The reality was that England should have skipped to victory. Instead Shane Warne's brilliance created another throbbing contest that beat until Ashley Giles scampered the final runs. Brett Lee was also exhausted after more at-the-death heroics; he must wonder if he'll ever win a tight contest again.
Both men deserved better, but as a unit Australia have let themselves down. England have earned a 2-1 lead and Ricky Ponting must somehow raise a victory from his dramatically under-performing bunch at The Oval. "We've got a lot of work to do before then," he said. "The first innings, with ball and bat, is something we have to improve."
"You never know" became the catchphrase for Australia in the field, and it will be relevant for the next two weeks. There are still smiles from the side, but the intense glare and the threat of ending a 16-year streak has caused some of them to behave badly. The first explosion came from Ricky Ponting on his run out yesterday while Simon Katich, who suffered an awful lbw decision after a courageous half-century, also left the field yelling today.
When leaders act as poorly as Ponting - he questioned the umpire, the England huddle and their dressing room - something is seriously wrong. The cause is obvious. Ponting is one average Test - perhaps even a good Test considering England's form - from dropping rank as the unofficial holder of the country's second-most important post to the man who lost the Ashes.
Over the past 30 years Greg Chappell and Allan Border have given up the urn, but none released it from such a seat of lasting power. On the '77 tour news of World Series Cricket broke and there were similar internal struggles in '85 over the South Africa rebels. This time the problems have been on the field and an empire has been slowly been dismantled.
Warne's stores of sticky tape that have held the team together must be running out. Apart from Warne and Lee, who bowled brilliantly and made telling batting contributions, the main threat to England in their chase of 129 was inexperience.
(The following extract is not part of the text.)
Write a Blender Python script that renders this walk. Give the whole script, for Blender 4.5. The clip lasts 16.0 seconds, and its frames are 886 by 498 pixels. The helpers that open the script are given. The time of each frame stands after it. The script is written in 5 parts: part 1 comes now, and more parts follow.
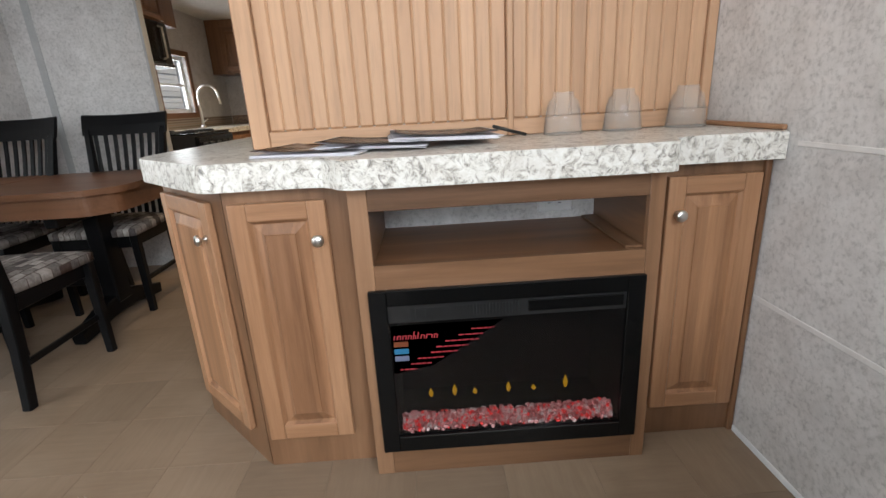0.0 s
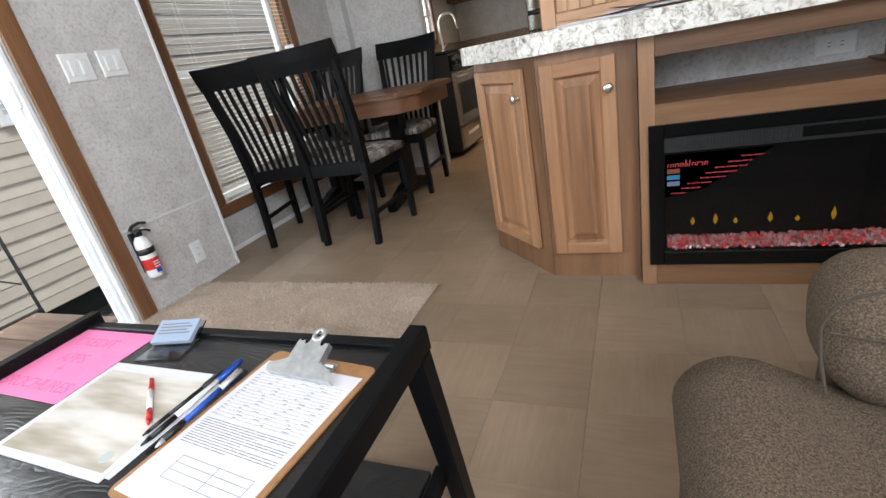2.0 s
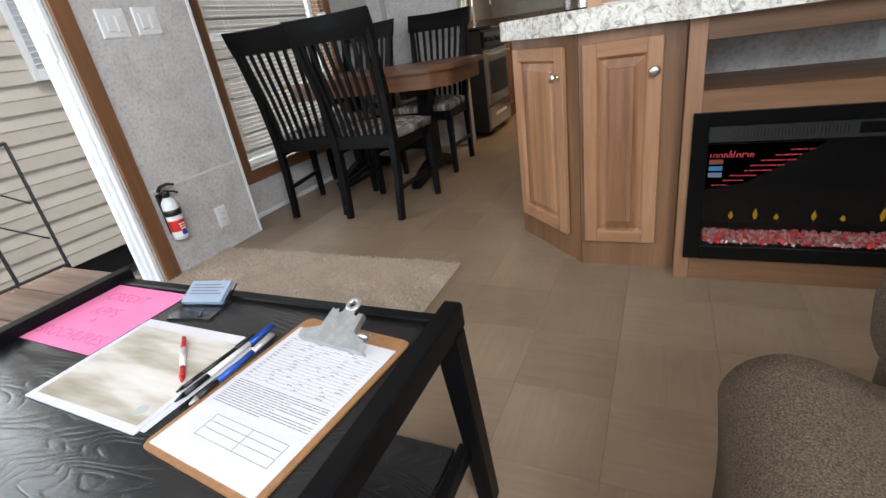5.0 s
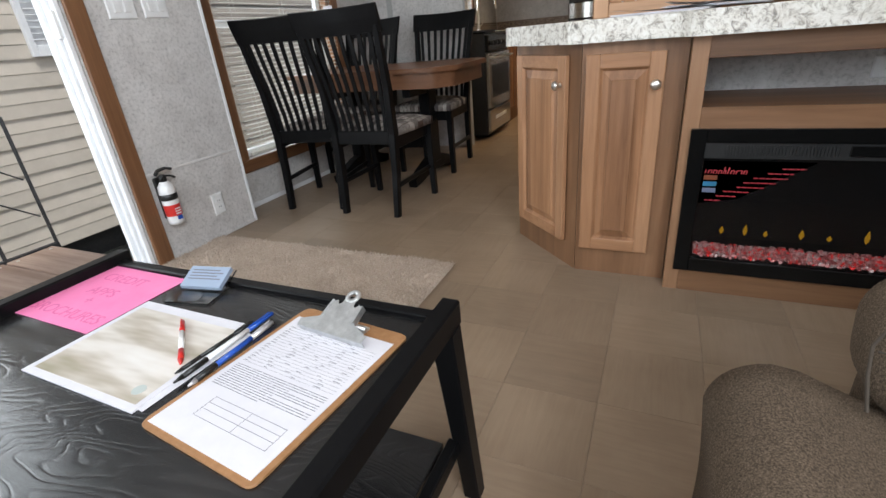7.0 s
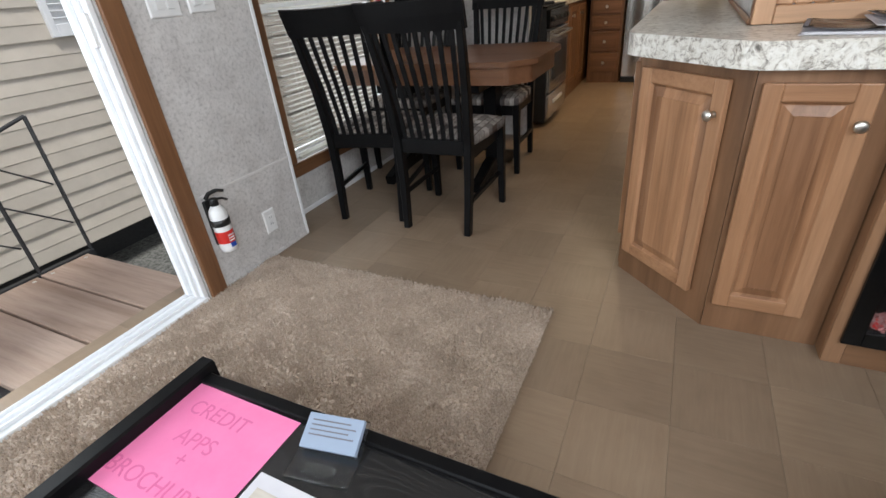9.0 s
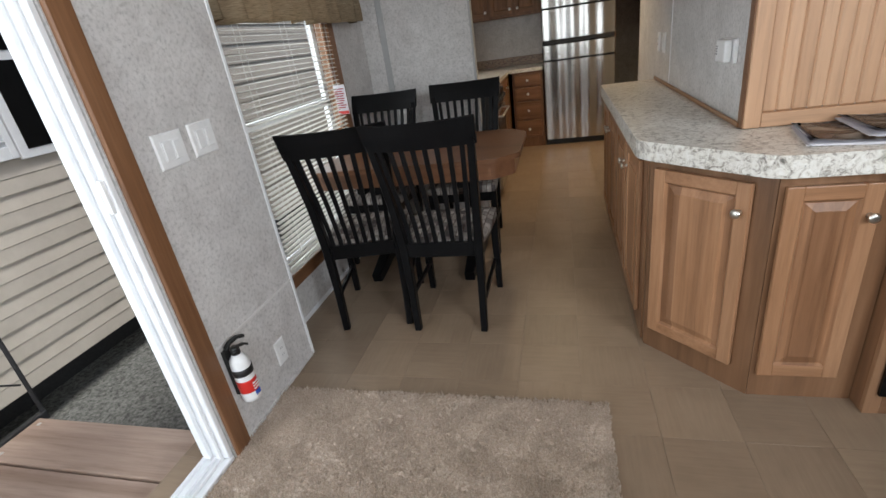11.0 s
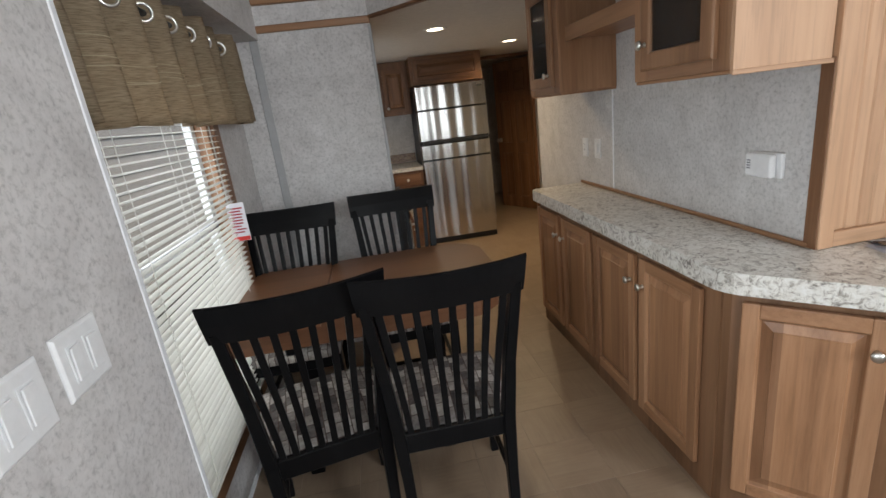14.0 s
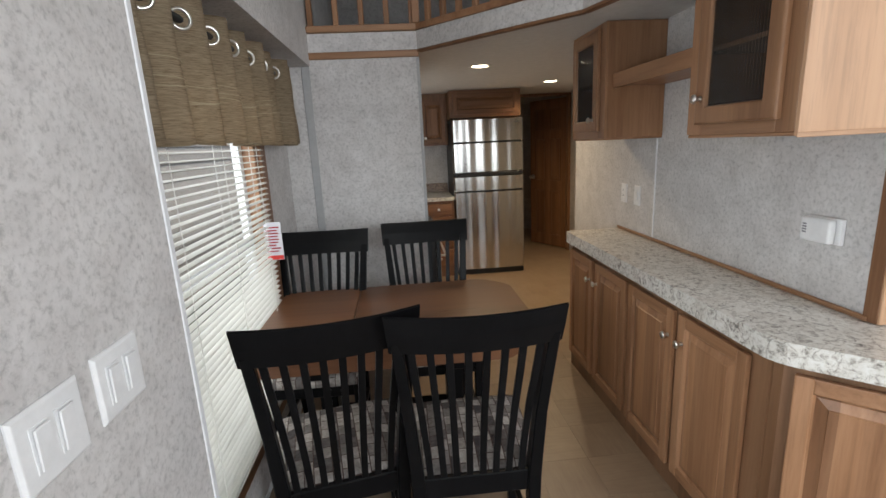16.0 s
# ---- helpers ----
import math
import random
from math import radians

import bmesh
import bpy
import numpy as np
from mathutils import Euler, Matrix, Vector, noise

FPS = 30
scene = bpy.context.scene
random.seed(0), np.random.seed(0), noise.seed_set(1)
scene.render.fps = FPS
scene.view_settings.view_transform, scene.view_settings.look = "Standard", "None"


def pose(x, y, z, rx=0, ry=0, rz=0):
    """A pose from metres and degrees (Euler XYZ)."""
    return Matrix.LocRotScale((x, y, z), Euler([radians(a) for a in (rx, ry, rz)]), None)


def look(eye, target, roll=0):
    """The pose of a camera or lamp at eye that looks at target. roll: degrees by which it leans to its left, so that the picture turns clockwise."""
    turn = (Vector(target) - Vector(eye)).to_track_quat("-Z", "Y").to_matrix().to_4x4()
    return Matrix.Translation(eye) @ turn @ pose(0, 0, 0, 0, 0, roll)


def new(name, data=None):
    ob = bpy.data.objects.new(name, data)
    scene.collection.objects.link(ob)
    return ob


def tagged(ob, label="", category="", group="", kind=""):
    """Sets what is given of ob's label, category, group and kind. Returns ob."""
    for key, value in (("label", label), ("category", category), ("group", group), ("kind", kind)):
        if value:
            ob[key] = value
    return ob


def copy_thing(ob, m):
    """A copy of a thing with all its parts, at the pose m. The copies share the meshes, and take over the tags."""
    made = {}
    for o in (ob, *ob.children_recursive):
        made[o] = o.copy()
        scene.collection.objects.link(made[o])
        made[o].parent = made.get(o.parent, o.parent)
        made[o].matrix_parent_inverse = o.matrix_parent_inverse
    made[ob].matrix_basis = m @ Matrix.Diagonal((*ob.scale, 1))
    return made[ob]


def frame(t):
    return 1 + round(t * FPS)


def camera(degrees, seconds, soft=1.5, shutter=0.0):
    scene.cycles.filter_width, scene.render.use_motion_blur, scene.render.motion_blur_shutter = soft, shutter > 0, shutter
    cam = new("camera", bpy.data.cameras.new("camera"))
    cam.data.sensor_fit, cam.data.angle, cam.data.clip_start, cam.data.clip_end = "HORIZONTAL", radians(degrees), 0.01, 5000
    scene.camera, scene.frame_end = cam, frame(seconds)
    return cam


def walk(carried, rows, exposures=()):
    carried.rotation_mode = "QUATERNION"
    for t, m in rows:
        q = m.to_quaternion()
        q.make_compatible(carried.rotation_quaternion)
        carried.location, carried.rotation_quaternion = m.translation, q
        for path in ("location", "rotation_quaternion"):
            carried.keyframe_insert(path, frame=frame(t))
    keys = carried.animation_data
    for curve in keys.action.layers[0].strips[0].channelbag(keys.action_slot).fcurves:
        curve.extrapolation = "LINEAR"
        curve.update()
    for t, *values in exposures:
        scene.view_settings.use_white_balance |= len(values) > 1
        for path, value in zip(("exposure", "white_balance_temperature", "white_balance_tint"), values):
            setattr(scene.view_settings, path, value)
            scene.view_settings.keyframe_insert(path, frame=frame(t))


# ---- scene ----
cam = camera(87.1, 16.0)
METRES, EYE, TILT, LEAN, TURN = 3.1, 1.025, 0.0, 0.0, -1.4
ROWS = [
    (0.0, 0.0, 0.0, 0.0, -0.96, -17.37, 3.07),
    (0.5, 0.0003, -0.085, -0.0225, 3.45, -18.37, 6.1),
    (1.0, -0.0414, -0.1477, -0.0338, 9.69, -20.09, 9.41),
    (1.5, -0.0591, -0.1681, -0.0355, 16.84, -21.8, 10.45),
    (2.0, -0.0638, -0.1742, -0.0372, 21.64, -22.75, 10.59),
    (2.5, -0.0663, -0.1763, -0.0306, 23.37, -22.78, 9.55),
    (3.0, -0.0664, -0.1722, -0.0256, 23.07, -23.26, 9.1),
    (3.5, -0.0716, -0.1731, -0.0338, 24.75, -24.31, 8.97),
    (4.0, -0.0731, -0.1731, -0.0337, 25.52, -24.36, 8.82),
    (4.5, -0.0782, -0.1736, -0.0367, 25.28, -24.59, 8.74),
    (5.0, -0.0799, -0.1757, -0.0405, 24.69, -24.56, 8.0),
    (7.5, -0.0851, -0.1839, -0.0366, 25.21, -24.68, 3.81),
    (8.0, -0.1052, -0.1745, -0.0302, 25.16, -24.82, 2.93),
    (8.5, -0.1751, -0.1266, -0.033, 23.86, -24.46, 3.11),
    (9.0, -0.2252, -0.1118, 0.0221, 26.6, -29.19, 4.74),
    (9.5, -0.2519, -0.1306, 0.0832, 26.97, -28.48, 4.77),
    (10.0, -0.2735, -0.1288, 0.0989, 24.85, -26.09, 7.4),
    (12.5, -0.5227, -0.0546, 0.1098, -1.31, -21.56, 3.34),
    (13.0, -0.5385, 0.0077, 0.1136, -3.35, -18.58, 3.55),
    (13.5, -0.563, 0.0477, 0.1255, -5.12, -16.05, 3.78),
    (14.0, -0.6021, 0.0789, 0.1457, -7.48, -16.57, 6.82),
    (14.5, -0.6079, 0.0953, 0.1484, -5.24, -15.89, 6.36),
    (15.0, -0.6112, 0.0956, 0.151, -4.31, -14.82, 5.35),
    (15.5, -0.6143, 0.0934, 0.1515, -4.39, -14.21, 3.74),
    (16.0, -0.6181, 0.092, 0.1549, -3.76, -12.81, 2.77),
]
walk(cam, [(t, pose(0, 0, EYE, TILT, LEAN, TURN) @ pose(METRES * x, METRES * y, METRES * z, 90 + pitch, roll, yaw)) for t, x, y, z, yaw, pitch, roll in ROWS], exposures=[(0.0, 0.42, 6250, 7), (5.0, 0.25, 6250, 7), (10.0, 0.12, 6250, 7), (12.5, 0.04, 6250, 7), (16.0, 0.32, 6250, 7)])

# ---- light ----
world = bpy.data.worlds.new("world")
scene.world = world
world.use_nodes = True
wn = world.node_tree
sky = wn.nodes.new("ShaderNodeTexSky")
sky.sky_type, sky.sun_disc = "NISHITA", False
sky.sun_elevation, sky.sun_rotation = radians(66), radians(125)
sky.air_density, sky.dust_density = 1.0, 3.0
wn.nodes["Background"].inputs[1].default_value = 0.15
wn.links.new(sky.outputs[0], wn.nodes["Background"].inputs[0])
sun = new("sun", bpy.data.lights.new("sun", "SUN"))
sun.data.energy, sun.data.angle, sun.data.color = 2.3, radians(15), (1, 0.96, 0.9)
sun.matrix_world = look((3.2, -2.2, 9), (0, 0, 0))


def area(name, eye, target, w, h, watts, colour):
    lamp = new(name, bpy.data.lights.new(name, "AREA"))
    lamp.data.shape, lamp.data.size, lamp.data.size_y = "RECTANGLE", w, h
    lamp.data.energy, lamp.data.color = watts, colour
    lamp.matrix_world = look(eye, target)
    return lamp


area("rear_window_light", (-0.75, -2.62, 1.55), (-0.75, 0, 1.3), 2.2, 1.3, 34, (0.95, 0.97, 1.0))
area("door_skylight", (-2.9, -0.42, 1.15), (0.9, 0.3, 0.8), 1.1, 1.7, 33, (0.93, 0.97, 1.0))
area("alcove_window_light", (-2.73, 2.13, 1.04), (0, 2.13, 1.0), 1.0, 1.4, 11, (0.96, 0.98, 1.0))
area("sink_window_light", (-2.50, 4.94, 1.345), (0, 4.94, 1.2), 0.5, 0.45, 4, (0.96, 0.98, 1.0))
area("east_window_light", (0.93, -1.55, 2.05), (-2.4, 0.8, 1.75), 1.2, 0.9, 84, (0.95, 0.97, 1.0))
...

It was a flaw in both the previous Tests, when they worked out how to get on top but weren't sure how to stay there.
Australia's overall concern is that since Lord's they have only approached their usual standard when the situation seemed lost. The side performed well following on to set a modest target and Warne turned a flicker of hope into a push for an Ashes-claiming victory.
Post-mortems will include crucial umpiring errors and the trivial fuss of excessive England fielding replacements. Of more significance are the batsmen's record of one hundred and nine half-centuries in four Tests, injuries to Glenn McGrath, rashes of missed catches and no-balls, and mundane back-up bowling compared to England's swinging bullets.
Ponting was proud of his team's fightback and he should be. However, Australia need more pride in their opening performances to end the series with a fierce bang instead of whinging whimpers. They have played well when behind throughout the series so perhaps it's fortunate that they will start that way at The Oval. You never know.